One day, while El is studying with Orion in the library, students in the reading room are attacked by several mals at once, and Orion rushes to save them. El follows more cautiously and spots a maw-mouth leaving the library, heading towards the freshman dorms. A maw-mouth is an unusually dangerous mal which does not kill its victims, but keeps them alive and eternally suffering inside itself - a fate which El has particular reason to fear, since her father was eaten by one at graduation. Moreover, they are virtually impossible to destroy, even with an entire circle of wizards, but El suspects that her extraordinary aptitude for destruction might make her capable of it individually. Although killing the mals in the reading room would give her the opportunity to show off her talents and prove that she would be an asset to an enclave, El chooses to destroy the maw-mouth and save the freshmen, despite the danger and the lack of witnesses. She realizes that she is disgusted by the system of privilege that enclavers enjoy at the expense of independent wizards' lives, and will not join an enclave after graduation. As such, it is safer for her to conceal her powers lest she be seen as a threat. She tells only Aadhya and Liu, and the three of them form a graduation alliance for the following year.
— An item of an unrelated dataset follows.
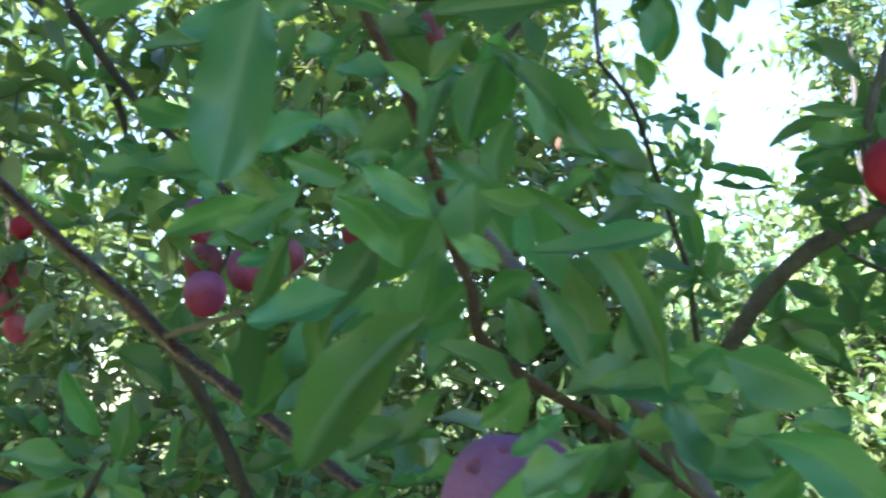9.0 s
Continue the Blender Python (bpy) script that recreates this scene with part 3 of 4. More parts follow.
leaf(fruit_twig, (0.004, 0.781, 1.985), (0.068, 0.801, 1.981), (0.29, -0.95, 0.13), 0.0358, 3)
leaf(fruit_twig, (0.016, 0.815, 1.963), (0.059, 0.804, 1.998), (-0.23, -0.97, -0.02), 0.0277, 3)
leaf(fruit_twig, (0.026, 0.787, 1.933), (0.020, 0.794, 1.911), (-0.24, -0.95, -0.21), 0.0196, 5)
leaf(fruit_twig, (0.080, 0.807, 1.996), (0.059, 0.822, 1.970), (-0.13, -0.89, -0.43), 0.0251, 10)
leaf(fruit_twig, (0.020, 0.826, 1.898), (0.067, 0.847, 1.878), (0.29, -0.92, -0.28), 0.0305, 3)
leaf(fruit_twig, (-0.003, 0.824, 1.909), (0.044, 0.838, 1.906), (0.28, -0.96, 0.07), 0.0283, 4)
leaf(fruit_twig, (-0.055, 0.814, 1.971), (-0.026, 0.831, 1.941), (0.05, -0.88, -0.47), 0.0253, 0)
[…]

In the weeks leading up to graduation, El and her companions begin to find damages to the school, and determine that Orion is the cause. By saving so many students, he has disrupted the mals’ food chain, causing those remaining to be hungrier and more desperate. Accordingly, the senior class believe they will be facing an unusually difficult graduation and threaten to breach the school’s defenses entirely, loosing the maleficaria to feast on the more vulnerable younger students and allowing the seniors to escape more easily. El and her friends instead propose that on graduation day, a team of artificer students should repair the long-defunct machinery installed to cleanse the hall every year, an endeavour previously believed too dangerous to be worth attempting. El and Orion descend with the team and fight off the attacking mals, allowing the artificers to work. Once the senior students say the machinery is repaired, they run for the gates and El and Orion return to the school, with no way of knowing whether the plan worked.

That afternoon during induction, an incoming freshman brings El a note from her mother, telling her that she must stay away from Orion.

== Reception ==
John Young of the Pittsburgh Post-Gazette acclaimed the "clear, nuanced and believable world" and the way that the story "blends some real-world situations with life in the Scholomance." Writing for Locus, Adrienne Martini says, "Novik's light touch, dark whimsy, and sense of humor make it hard to put down." Publishers Weekly called it a "must-read for fantasy fans."

Kirkus Reviews responded less positively, saying the book "falls short of its potential" and that "El's bad attitude and her incessant info-dumping make Novik's protagonist hard to like".

A Deadly Education was a 2021 finalist for the Lodestar Award for Best Young Adult Book. (Note: In spite of not being marketed as a young adult book.) The Scholomance trilogy has been optioned by Universal Pictures for a film adaptation.

== Diversity-related criticism ==
Mahvesh Murad of Tor.com called the novel's diversity "forced," saying "For many POC readers (particularly desi readers, myself included), there will be some discomfort at reading about El’s familial background, and why she isn’t in touch with her father’s family."

A passage in the novel where the main character describes dreadlocks as being susceptible to infestation by bug-like magical creatures was criticized as perpetrating negative stereotypes about Black hair. The Mary Sue said that "to see a fantasy novel that describes a Black hair style in such a callous...manner is very disappointing and certainly does not speak to the...representation that deserves to be seen." Novik issued a public apology promising to cut the "dreadlocks" passage from future editions.

Further diversity-related issues were raised concerning the book, while others defended Novik, for example calling it "unfair to say that El’s lack of connection to her Indian relations is a sign of Novik’s laziness and unwillingness to portray an authentically Asian character".